Олимпа поздоровалась с Лакоссадом – единственным из подчиненных мужа, кого она ценила за любезность и хороший вкус, а потом подала обоим мужчинам кофе.

– Речь идет не о расследовании, – объявил Шаллан, когда жена вышла из комнаты. – Это, скорее, гм-гм… мероприятие… Но нужно проявить максимум деликатности: сегодня ночью покончил с собой Парнак-старший.

– Не может быть! – выдохнул инспектор.

– Да, Лакоссад, от него меньше чем от кого бы то ни было можно было ожидать столь экстравагантного поступка, но таковы факты, и доктор Периньяк, сделав заключение, уже выписал свидетельство о смерти. Вам остается лишь подтвердить его заключение и принести наши соболезнования семье.

– Но я не понимаю, зачем…

– Дорогой мой, – прервал его комиссар, – мы живем, к сожалению, может быть, не в вашей очаровательной и всегда… как бы это сказать… немного еретичной Тулузе. Увы, овериды – это суровые пуритане и не мыслят своей жизни без предрассудков. А как вы знаете, самоубийца, по крайней мере теоретически, отторгается от лона церкви. Хороший тон – считать, что человек из приличного общества мог решиться на подобный шаг лишь в минуту помрачения ума. Это всех устраивает и никому не вредит. Итак, я жду от вас рапорта… как бы это сказать… не слишком противоречащего медицинскому заключению. Отметьте, например, что с некоторых пор покойный выглядел мрачным и… Ну, да сами знаете всю эту музыку. Я думаю, вы не будете возражать, если Парнаку-старшему устроят отпевание в церкви?

– Нисколько.

– Что ж, вот и отлично. Попозже зайдите все-таки сюда и расскажите о своих впечатлениях. Я жду вас здесь.

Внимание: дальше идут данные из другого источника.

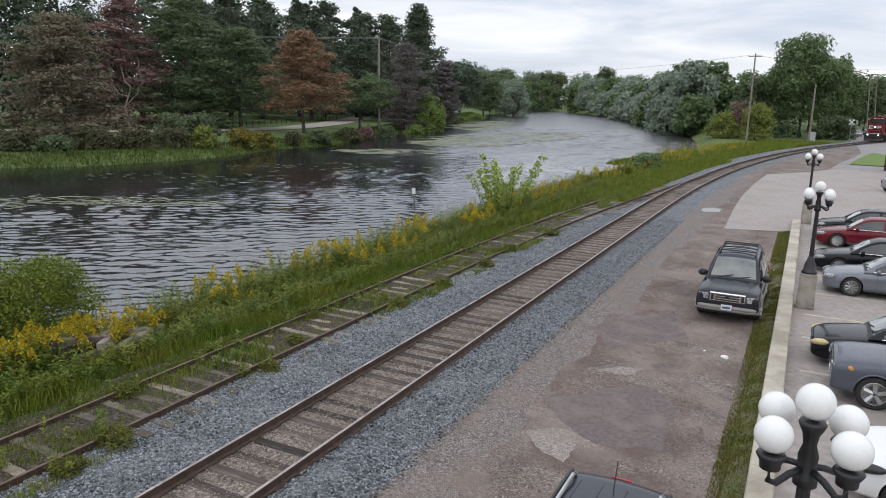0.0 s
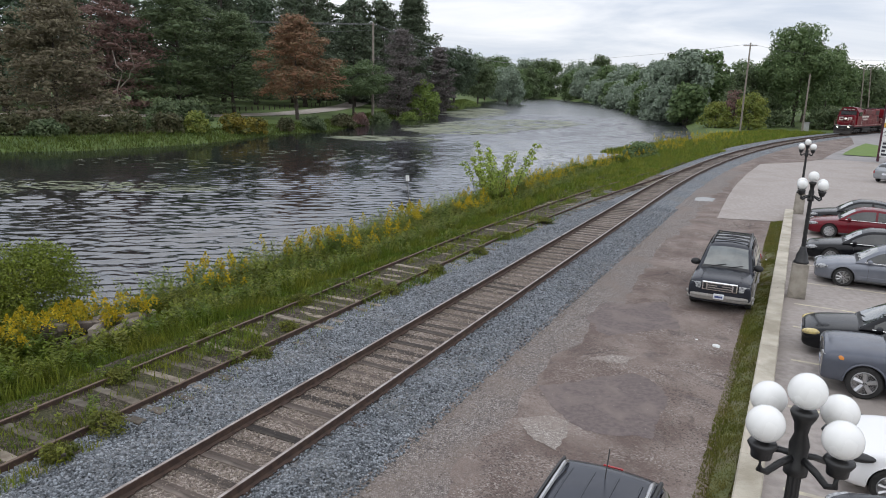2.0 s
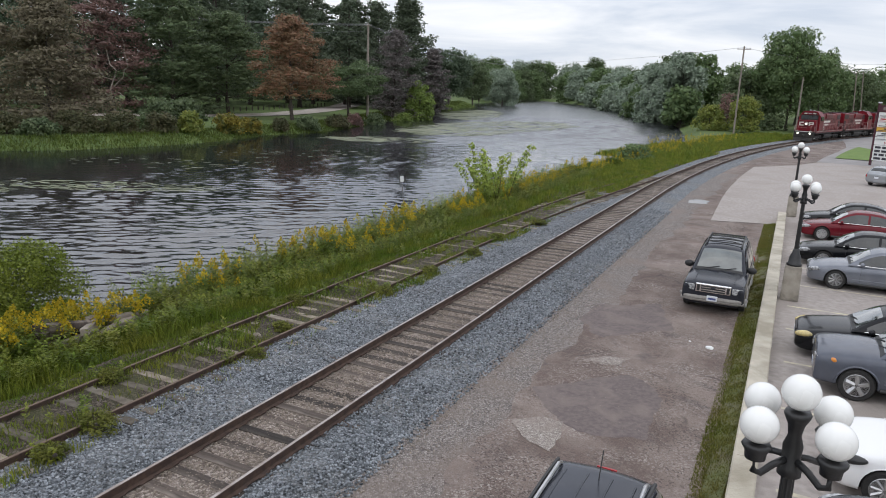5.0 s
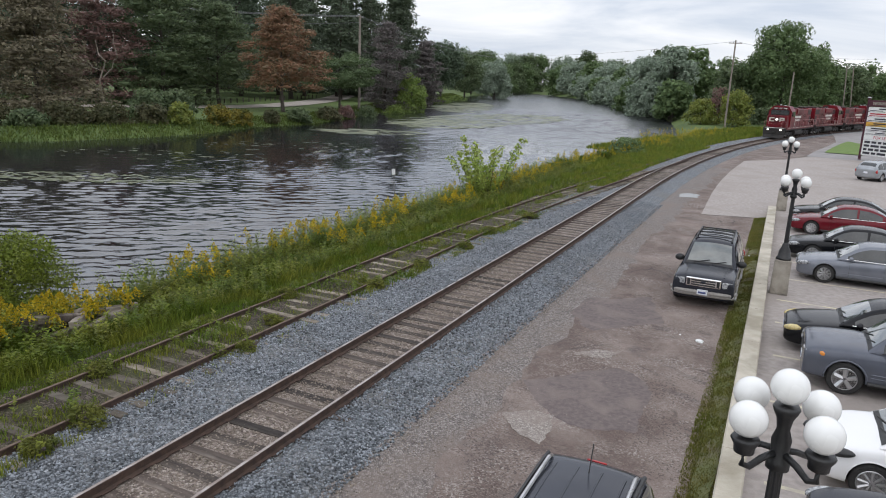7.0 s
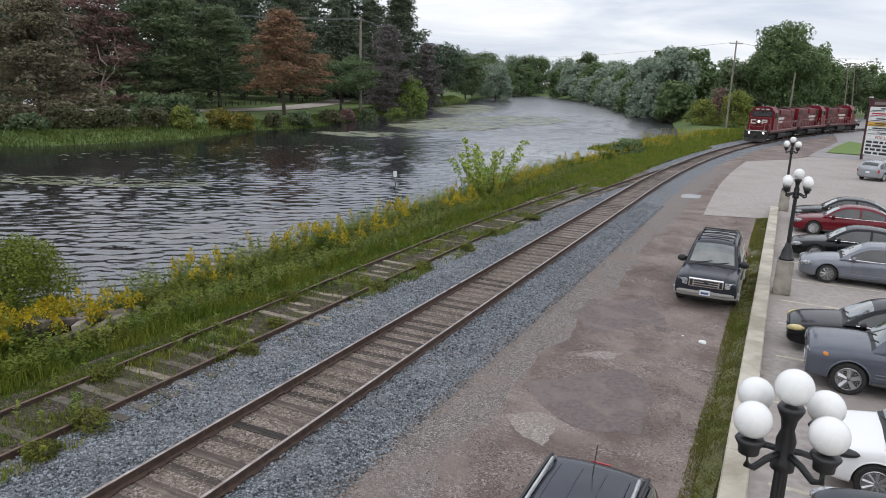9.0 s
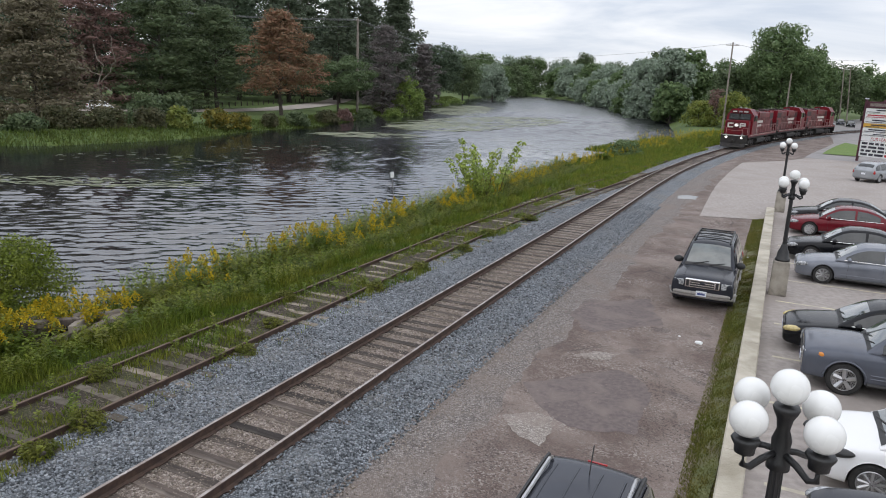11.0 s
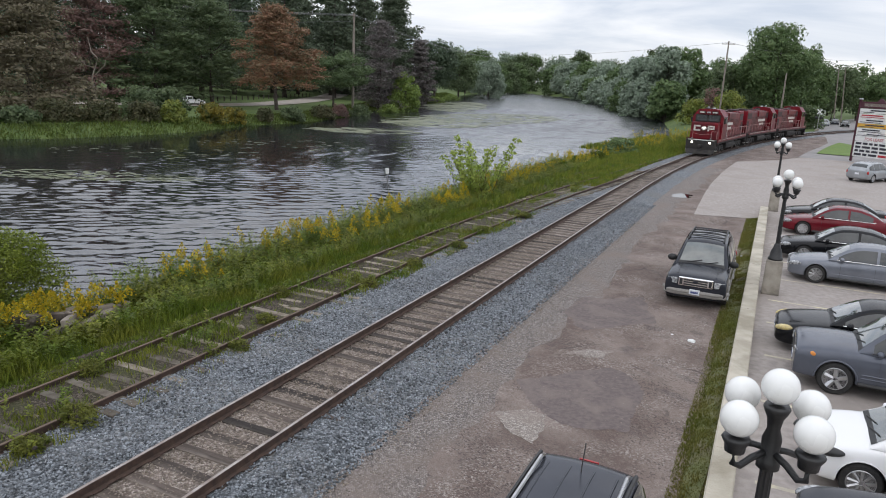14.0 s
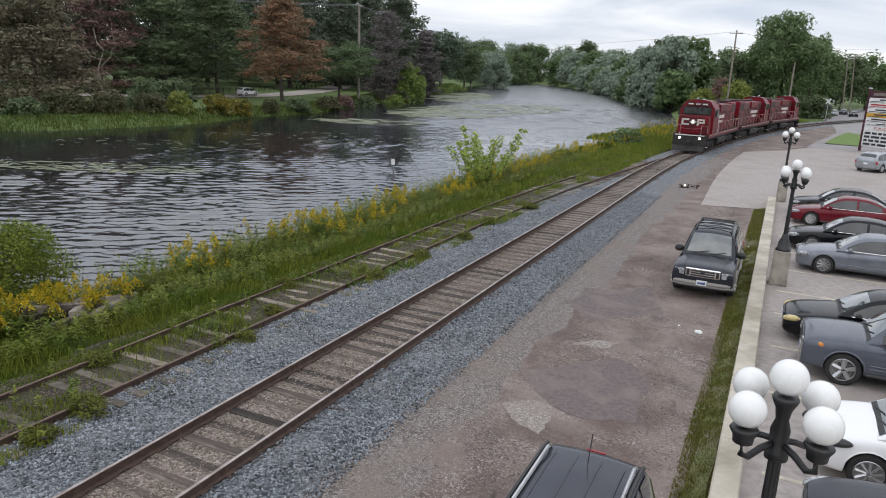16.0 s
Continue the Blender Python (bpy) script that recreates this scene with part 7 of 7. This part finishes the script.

У Парнаков Лакоссада встретил доктор Периньяк. Мужчины давно знали и даже уважали друг друга, хотя и принадлежали к разным кругам общества и встречались не чаете.

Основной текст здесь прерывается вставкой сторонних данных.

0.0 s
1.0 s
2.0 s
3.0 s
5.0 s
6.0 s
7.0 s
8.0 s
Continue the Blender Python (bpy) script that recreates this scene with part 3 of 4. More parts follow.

– Если б не эти трагичные обстоятельства, я бы сказал, что счастлив видеть вас, инспектор.

– Я тоже, доктор, уверяю вас.

Врач повел полицейского в комнату покойного.

– Как и положено, я запретил что-либо трогать до вашего прихода.

– Вы очень мудро поступили, доктор.

– Признаться, у меня лично не вызывает сомнений, что это самоубийство. Взгляните на коричневый кружок вокруг раны. Мне вряд ли стоит объяснять вам, что это следы пороха, и, значит, дуло было прижато к самому виску.